**What to work on**:
Count the lines below that contain the word "this", and give only that number.

**Provided entries**:
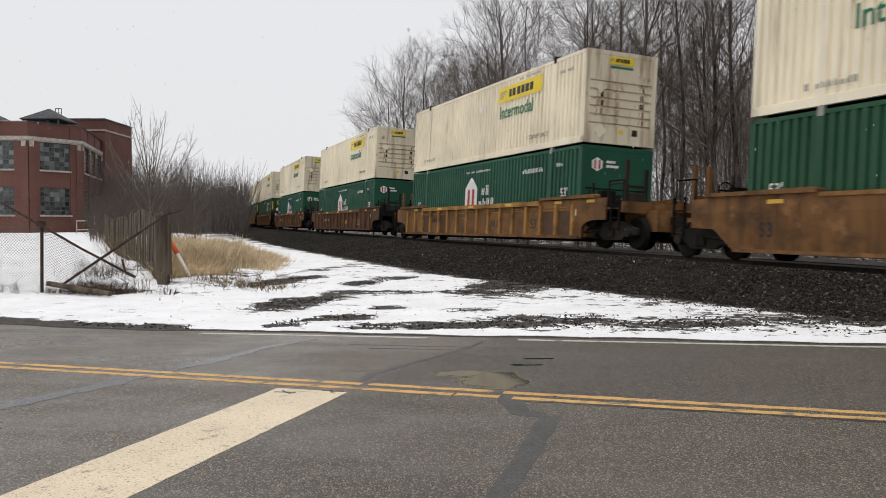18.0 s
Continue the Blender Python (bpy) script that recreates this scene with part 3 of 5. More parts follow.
---
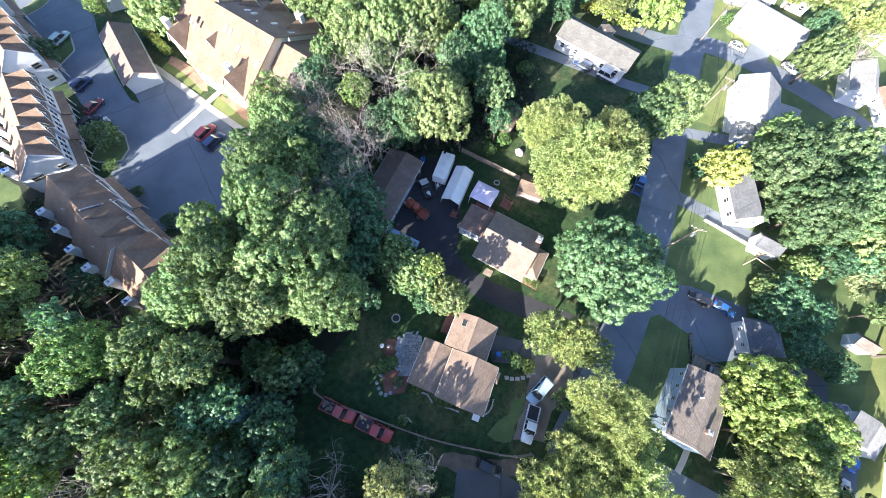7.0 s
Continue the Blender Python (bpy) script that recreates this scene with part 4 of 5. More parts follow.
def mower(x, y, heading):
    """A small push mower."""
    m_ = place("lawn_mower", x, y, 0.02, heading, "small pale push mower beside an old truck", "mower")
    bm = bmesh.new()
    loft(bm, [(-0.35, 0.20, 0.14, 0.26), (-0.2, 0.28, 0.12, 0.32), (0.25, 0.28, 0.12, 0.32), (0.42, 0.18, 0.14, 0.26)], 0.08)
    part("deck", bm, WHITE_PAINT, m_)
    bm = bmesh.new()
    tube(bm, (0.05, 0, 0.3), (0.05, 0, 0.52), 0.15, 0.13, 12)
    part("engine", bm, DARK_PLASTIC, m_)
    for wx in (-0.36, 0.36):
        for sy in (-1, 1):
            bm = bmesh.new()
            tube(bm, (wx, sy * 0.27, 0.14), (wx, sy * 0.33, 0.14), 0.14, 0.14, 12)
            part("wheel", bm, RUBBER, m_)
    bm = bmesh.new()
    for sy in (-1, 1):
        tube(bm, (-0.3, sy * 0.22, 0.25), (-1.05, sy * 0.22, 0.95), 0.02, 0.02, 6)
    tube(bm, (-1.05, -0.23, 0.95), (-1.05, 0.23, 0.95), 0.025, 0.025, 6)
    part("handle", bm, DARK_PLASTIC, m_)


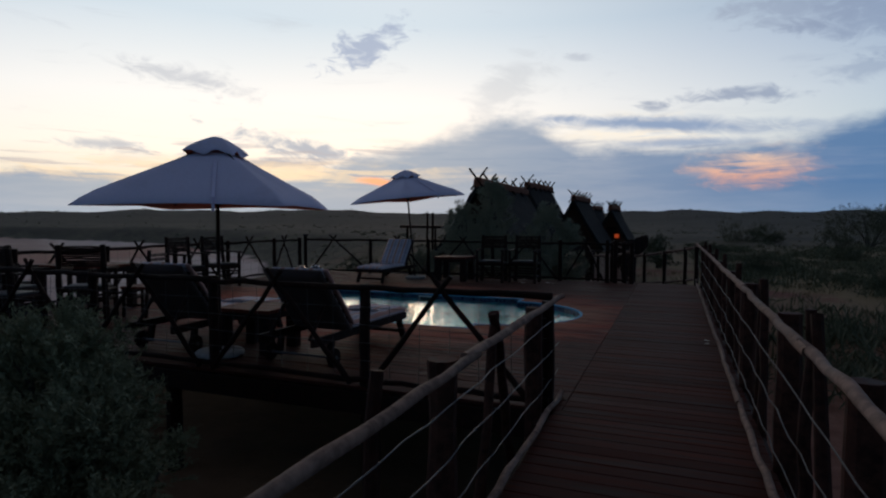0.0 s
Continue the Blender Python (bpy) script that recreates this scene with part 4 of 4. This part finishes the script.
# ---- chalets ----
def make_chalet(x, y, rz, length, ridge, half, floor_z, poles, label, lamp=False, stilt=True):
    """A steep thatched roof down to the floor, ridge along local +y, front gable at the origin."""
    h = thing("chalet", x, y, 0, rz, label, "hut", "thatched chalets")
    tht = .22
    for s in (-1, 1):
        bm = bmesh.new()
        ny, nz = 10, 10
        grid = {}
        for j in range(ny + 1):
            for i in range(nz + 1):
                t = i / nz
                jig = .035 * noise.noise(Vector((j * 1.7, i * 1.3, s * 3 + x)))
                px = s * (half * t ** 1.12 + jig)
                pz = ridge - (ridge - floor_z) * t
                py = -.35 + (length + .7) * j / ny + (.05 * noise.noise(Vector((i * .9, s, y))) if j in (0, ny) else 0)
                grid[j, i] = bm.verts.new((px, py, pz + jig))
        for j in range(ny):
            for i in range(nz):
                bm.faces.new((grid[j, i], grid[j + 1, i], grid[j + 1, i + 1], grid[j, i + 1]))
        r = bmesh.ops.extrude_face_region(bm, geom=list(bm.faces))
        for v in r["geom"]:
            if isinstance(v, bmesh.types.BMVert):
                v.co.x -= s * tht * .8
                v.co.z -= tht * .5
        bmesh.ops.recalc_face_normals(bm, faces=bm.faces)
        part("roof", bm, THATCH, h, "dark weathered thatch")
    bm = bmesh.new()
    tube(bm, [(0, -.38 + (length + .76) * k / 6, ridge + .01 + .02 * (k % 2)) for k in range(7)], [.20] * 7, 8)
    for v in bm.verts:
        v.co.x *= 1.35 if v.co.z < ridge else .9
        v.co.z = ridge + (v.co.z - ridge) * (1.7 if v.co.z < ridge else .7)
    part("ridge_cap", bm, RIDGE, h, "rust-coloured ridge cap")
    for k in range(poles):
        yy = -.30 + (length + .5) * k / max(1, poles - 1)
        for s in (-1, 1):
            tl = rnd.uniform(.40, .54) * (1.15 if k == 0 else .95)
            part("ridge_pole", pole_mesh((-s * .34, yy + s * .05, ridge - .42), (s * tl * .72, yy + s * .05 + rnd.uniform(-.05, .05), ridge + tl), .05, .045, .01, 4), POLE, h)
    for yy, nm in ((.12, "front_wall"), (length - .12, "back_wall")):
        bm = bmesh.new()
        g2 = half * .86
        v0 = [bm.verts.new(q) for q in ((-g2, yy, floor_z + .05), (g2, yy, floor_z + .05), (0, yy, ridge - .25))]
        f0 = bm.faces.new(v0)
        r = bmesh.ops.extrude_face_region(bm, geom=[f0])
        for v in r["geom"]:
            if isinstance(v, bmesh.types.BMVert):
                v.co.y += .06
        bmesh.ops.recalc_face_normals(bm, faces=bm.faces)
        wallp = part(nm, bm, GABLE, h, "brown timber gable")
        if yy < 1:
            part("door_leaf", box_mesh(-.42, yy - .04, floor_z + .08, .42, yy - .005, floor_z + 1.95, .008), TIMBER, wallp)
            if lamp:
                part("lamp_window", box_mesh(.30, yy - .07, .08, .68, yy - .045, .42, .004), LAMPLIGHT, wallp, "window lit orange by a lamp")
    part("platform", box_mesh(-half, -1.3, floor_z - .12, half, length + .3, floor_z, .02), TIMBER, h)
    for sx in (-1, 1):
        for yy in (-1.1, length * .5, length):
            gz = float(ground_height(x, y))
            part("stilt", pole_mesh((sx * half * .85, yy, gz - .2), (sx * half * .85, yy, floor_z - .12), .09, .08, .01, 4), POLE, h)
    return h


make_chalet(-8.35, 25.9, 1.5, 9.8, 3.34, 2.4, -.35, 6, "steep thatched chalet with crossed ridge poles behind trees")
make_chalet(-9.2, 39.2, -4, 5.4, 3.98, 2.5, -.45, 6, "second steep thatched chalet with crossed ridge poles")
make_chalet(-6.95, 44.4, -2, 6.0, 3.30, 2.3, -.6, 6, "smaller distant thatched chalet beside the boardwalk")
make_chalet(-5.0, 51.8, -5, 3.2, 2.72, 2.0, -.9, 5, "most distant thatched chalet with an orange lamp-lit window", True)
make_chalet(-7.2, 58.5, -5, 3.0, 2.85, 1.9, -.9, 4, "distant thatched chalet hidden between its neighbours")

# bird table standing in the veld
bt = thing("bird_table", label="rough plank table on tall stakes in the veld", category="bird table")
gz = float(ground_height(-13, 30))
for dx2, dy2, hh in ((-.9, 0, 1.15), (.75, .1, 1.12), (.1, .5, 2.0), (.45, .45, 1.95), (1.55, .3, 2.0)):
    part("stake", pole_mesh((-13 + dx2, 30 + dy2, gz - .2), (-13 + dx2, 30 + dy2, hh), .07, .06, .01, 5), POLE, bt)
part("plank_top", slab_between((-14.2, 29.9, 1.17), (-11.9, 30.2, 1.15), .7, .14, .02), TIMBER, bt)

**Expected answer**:
3